While aboard the Richmond Events QE2 cruise for senior HR Professionals, I had the opportunity to meet with more than 40 decision makers to discuss HR initiatives and technology solutions. What surprised me was that both the larger companies, who can afford the best products, and the smaller companies, whose resources are more modest, were saying the same thing. Both groups want simple products that provide easy to use tools.

For example, I spoke with two representatives, one from a large bank with over 60,000 employees and one from a large staffing firm with over 22,000 employees, who were both looking for a simple learning management system. They have met with the biggies, as well as some of the smaller vendors, but the solutions being offered are far too complicated and cost prohibitive. Both representatives, "just want to keep track of who took what courses when".

Am I telling learning management, or talent management vendors, not to add functionality to their products or for HR Professionals not to purchase comprehensive products? Not necessarily, what I am suggesting is:

  1. If you produce a "Cadillac" it is often very beneficial to also have a "Cavalier" to offer.

  2. Too much functionality can increase the time it takes to train, understand and use products.

  3. Increased functionality almost always means more keystrokes to complete tasks and it can interfere with normal work methods. So make sure that added functionality does not disrupt your business process and goals.

  4. An increase in functionality means an increase in development costs and not all clients will use these functions. By buying and selling functionalities in modules you will decrease unnecessary costs for companies who choose not to invest in particular functionalities.

  5. As for the vendors, make sure that you are not pricing yourself out of your market. I have seen many companies start out producing simple niche products but, in an effort to gain a larger share of the HR professionals budget, began developing or purchasing complementary products.

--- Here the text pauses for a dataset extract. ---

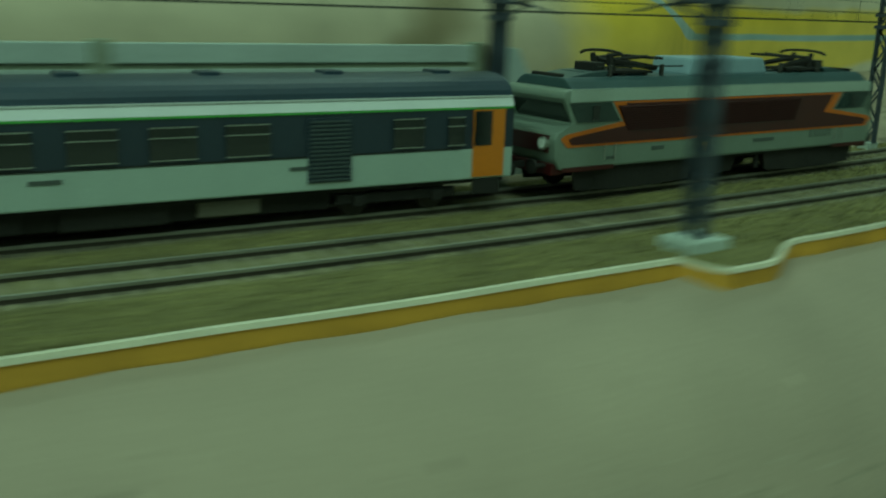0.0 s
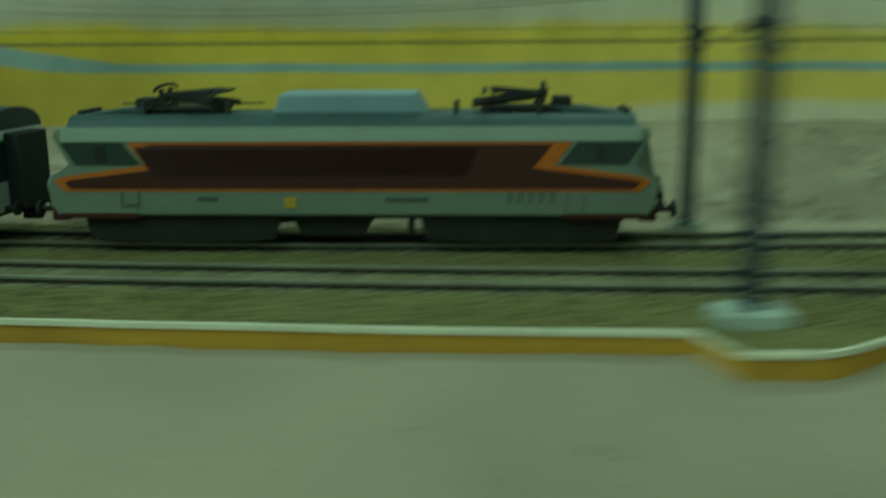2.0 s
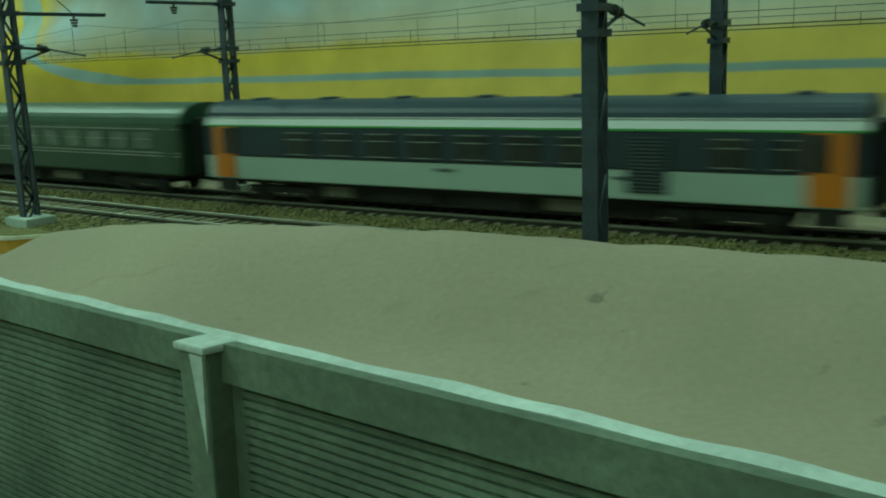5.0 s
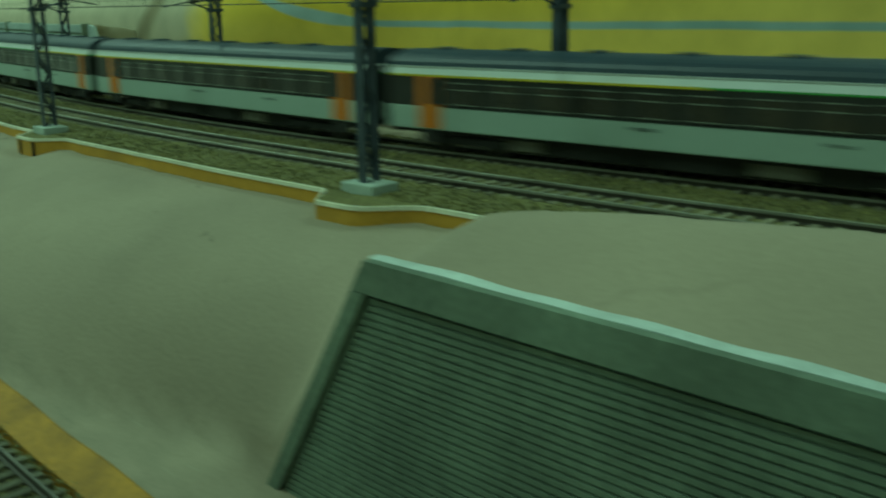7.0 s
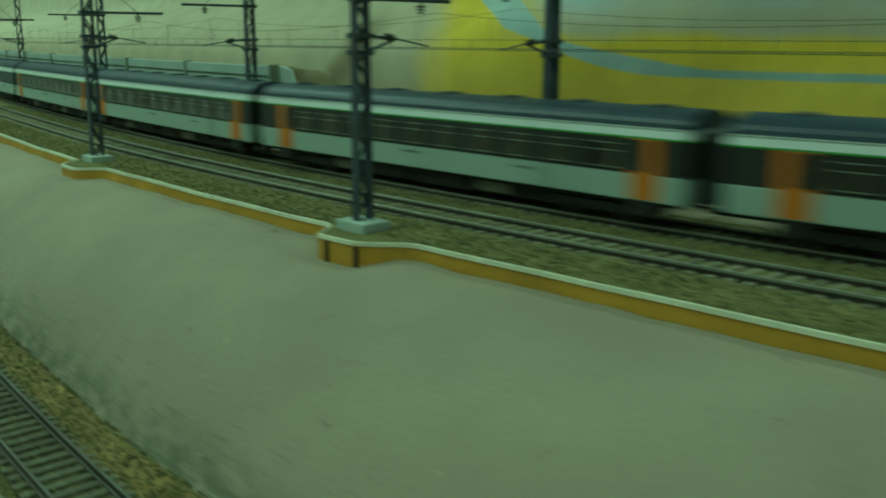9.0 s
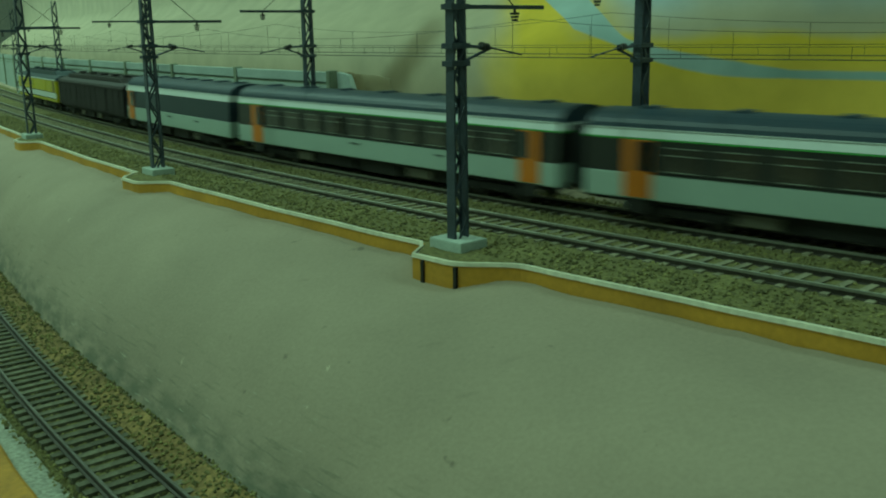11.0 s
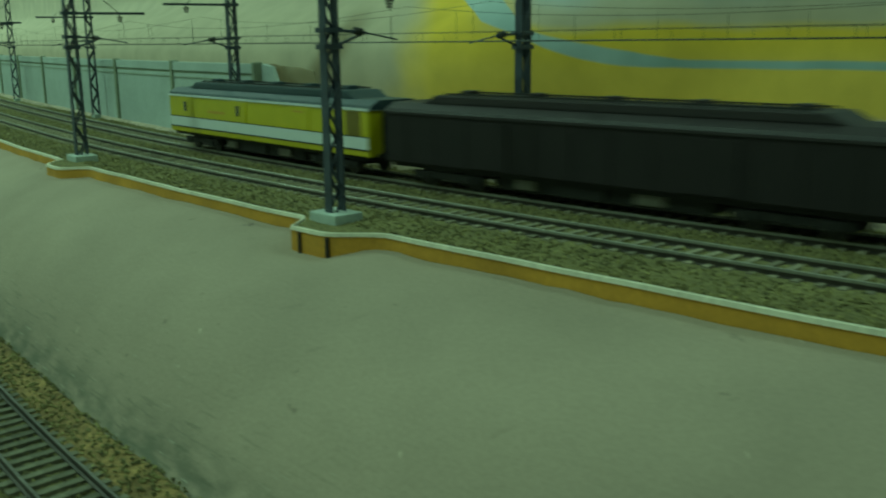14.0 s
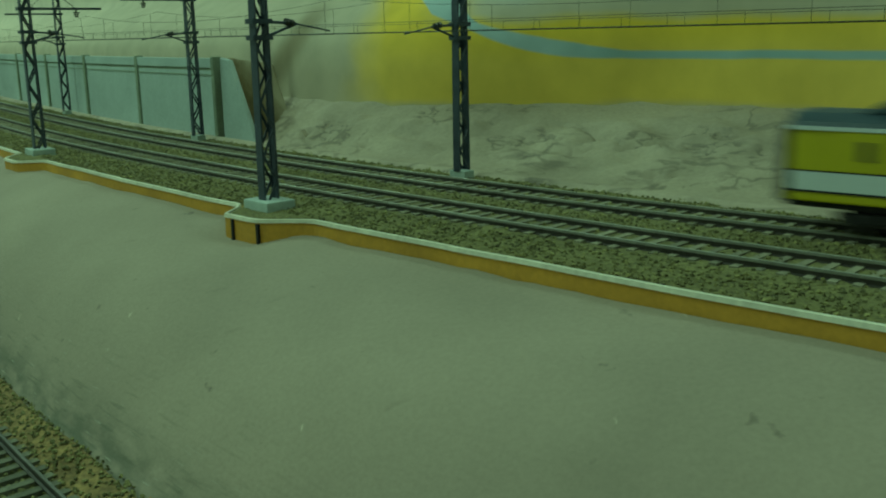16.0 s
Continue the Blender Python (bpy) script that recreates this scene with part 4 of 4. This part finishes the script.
    part("transformer", prism([(-0.020, 0.0092), (0.007, 0.0092), (0.004, 0.0030), (-0.016, 0.0030)], -0.0125, 0.0125, "y", bevel=0.0006), UNDER, c)
    for x in (0.020, 0.030):
        part("sand_pipe", rod((x, -0.0125, 0.0092), (x, -0.0125, 0.0035), 0.0011, None, 8), UNDER, c)
    for x in (-h + 0.044, h - 0.044):
        bogie(c, x, 3, 0.040, 0.0060)
        for y in (-0.0135, 0.0135):
            part("bogie_skirt", prism([(x - 0.033, 0.0102), (x - 0.031, 0.0024), (x - 0.012, 0.0014), (x + 0.012, 0.0014), (x + 0.031, 0.0024), (x + 0.033, 0.0102)], y - 0.0004, y + 0.0004, "y"), UNDER, c)
    return c


LOCO_HALF = 0.1000
loco = locomotive()
coach_1 = coach("dark slate and white coach with green line and louvred panel", louvre=True, doors=(0.0095, 0.0110))
coach_g = green_coach()
coaches = [coach("dark slate and white coach with yellow and green line", yellow=(-0.98, 0.1)),
           coach("dark slate and white coach with yellow line and orange doors", yellow=(-0.99, 0.99)),
           coach("dark slate and white coach with half yellow, half green line", yellow=(0.15, 0.98)),
           coach("dark slate and white coach with green line and orange doors")]
for k in range(2):
    coaches.append(copy_thing(coaches[3], pose(0, 0, 0)))
coach_p = coach("shorter dark slate and white luggage coach with no windows", length=0.0990, green=False, windows=False, doors=(0, 0.0110))
van_b = van("dark brown luggage van with a raised roof", 0.1100, BROWNCAR, BROWNROOF, False)
van_y = van("yellow postal van with a white waist band and dark roof", 0.1035, YELLOW, VANROOF, True)

# front of the first coach along the curve, by time
RUN = [(0, -0.2670), (0.5, -0.1870), (1, -0.1120), (1.5, -0.0355), (2, 0.0370), (2.5, 0.1162), (3, 0.1893), (3.2, 0.2184), (4, 0.3585), (5, 0.5410), (5.5, 0.6430), (6, 0.7600), (6.5, 0.8765),
       (7, 0.9870), (7.5, 1.1015), (8, 1.2215), (8.5, 1.3385), (9, 1.4530), (9.5, 1.5700), (10, 1.6820), (11, 1.9040), (12, 2.1255), (12.5, 2.2375), (13, 2.3497), (13.5, 2.4620), (14, 2.5725), (14.5, 2.6795), (15, 2.7875), (15.5, 2.8980), (16, 3.0060)]
# vehicle, distance from the front of the first coach back to its middle, distance between its pivots
TRAIN = [(loco, -0.0140 - 0.0930, 0.110), (coach_1, 0.1340, 0.20), (coach_g, 0.276 + 0.1253, 0.17)]
TRAIN += [(c, 0.5267 + 0.276 * k + 0.1380, 0.20) for k, c in enumerate(coaches)]
TRAIN += [(coach_p, 2.1827 + 0.1050, 0.13), (van_b, 2.3927 + 0.116, 0.16), (van_y, 2.6247 + 0.1095, 0.15)]
for c in (loco, coach_1, coach_g, coach_p, *coaches):
    c.scale = (0.930 if c is loco else 1, 1, 0.96)
for c in (van_b, van_y):
    c.scale = (1, 1, 0.94)


def on_track(s, pivots):
    a, b = (at(q, far_r(q), RAIL_TOP) for q in (s - pivots / 2, s + pivots / 2))
    mid, d = (a + b) / 2, b - a
    return pose(mid.x, mid.y, mid.z, 0, 0, math.degrees(math.atan2(d.y, d.x)))


# ---- sleepers and stones, nearest first ----
def sleepers():
    bm = box(-0.0012, 0.0012, -0.0122, 0.0122, -0.0022, 0.0)
    me = mesh_of("sleeper", bm, SLEEPER)
    pitch = 0.0064

    dark = mesh_of("sleeper", box(-0.0016, 0.0016, -0.0135, 0.0135, -0.0022, 0.0), varied(DARKSLEEPER))

    def lay(thing, r_of, z, s0, s1, singles, me=me, mat=SLEEPER):
        rest, k = bmesh.new(), 0
        s = s0
        while s < s1:
            jitter = random.uniform(-0.0003, 0.0003)
            m = frame_at(s + jitter, r_of(s), z) @ pose(0, random.uniform(-0.0004, 0.0004), 0, 0, 0, random.uniform(-0.8, 0.8))
            if singles[0] < s < singles[1]:
                ob = new("sleeper", me)
                ob.parent, ob.matrix_basis = thing, m
            else:
                vs = [rest.verts.new(m @ Vector((x, y, zz))) for x in (-0.0012, 0.0012) for y in (-0.0128, 0.0128) for zz in (-0.0022, 0)]
                for q in ((0, 1, 3, 2), (4, 6, 7, 5), (0, 4, 5, 1), (2, 3, 7, 6), (1, 5, 7, 3)):
                    rest.faces.new([vs[i] for i in q])
            s += pitch
        tagged(part("sleepers", rest, mat, thing), kind="stuff")

    lay(near_track, lambda s: R_NEAR, RAIL_TOP - 0.0020, -1.4, 1.4, (-0.35, 0.80))
    lay(far_track, far_r, RAIL_TOP - 0.0020, -1.4, 1.4, (-0.25, 0.60))
    lay(low_track, lower_r, LOWER_Z - 0.0029, -1.2, 1.2, (-0.45, 0.45), dark, DARKSLEEPER)


sleepers()


def stones(name, count, place, label, size=(0.0004, 0.0010)):
    rng = np.random.RandomState(5)
    base = np.array([(1, 0, -0.6), (-0.5, 0.87, -0.6), (-0.5, -0.87, -0.6), (0.3, 0.2, 0.8), (-0.9, -0.3, 0.35), (0.4, -0.9, 0.3)])
    tri = [(0, 1, 3), (1, 4, 3), (4, 5, 3), (5, 0, 3), (1, 2, 4), (2, 5, 4), (2, 0, 5)]
    verts, faces = [], []
    for i in range(count):
        p = place(rng)
        a, k = rng.uniform(0, 6.283), rng.uniform(*size)
        c_, s_ = math.cos(a), math.sin(a)
        sq = rng.uniform(0.5, 1.0)
        for x, y, z in base:
            verts.append((p.x + k * (c_ * x - s_ * y), p.y + k * (s_ * x + c_ * y), p.z + k * z * sq))
        faces += [tuple(6 * i + j for j in t) for t in tri]
    me = bpy.data.meshes.new(name)
    me.from_pydata(verts, [], faces)
    me.materials.append(STONE)
    tagged(new(name, me), label, "ballast", kind="stuff")


def bed_place(rng):
    while True:
        s = rng.uniform(-0.75, 0.65)
        r = rng.uniform(3.046, 3.1640)
        if abs(abs(r - R_NEAR) - GAUGE / 2) < 0.0013 or abs(abs(r - far_r(s)) - GAUGE / 2) < 0.0013:
            continue
        inside = abs(r - R_NEAR) < 0.0145 or abs(r - far_r(s)) < 0.0145
        if inside and rng.rand() < 0.80:
            continue
        return at(s, r, 0.0003 + bumps(s, r, 0.006, 0.0006))


stones("ballast_stones", 26000, bed_place, "loose olive-brown ballast stones between the rails and the kerb")
def lower_place(rng):
    s, o = rng.uniform(-0.5, 0.5), rng.uniform(-0.026, 0.019)
    edge = min(1.0, max(0.0, (-0.010 - o) / 0.0125))
    return at(s, lower_r(s) + o, -0.0645 + 0.0042 * edge if o < -0.010 else LOWER_Z - 0.0038)


stones("lower_ballast_stones", 15000, lower_place, "loose brown ballast stones along the lower track")


def motions():
    for thing, back, pivots in TRAIN:
        walk(thing, [(t, on_track(q - back, pivots)) for t, q in RUN])


motions()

By adding products, which were out of the recruiting realm, they in essence produced an HRIS system and placed themselves in direct competition against the largest HRIS vendors. Do you really want to provide an end-to-end solution and compete against major platform suppliers like PeopleSoft, Oracle, and SAP?

In conclusion, bigger is not always better and larger companies do not always need more robust and comprehensive products. Make sure that you investigate the true requirements of your users and the impact of changing their process before you invest in additional functionality.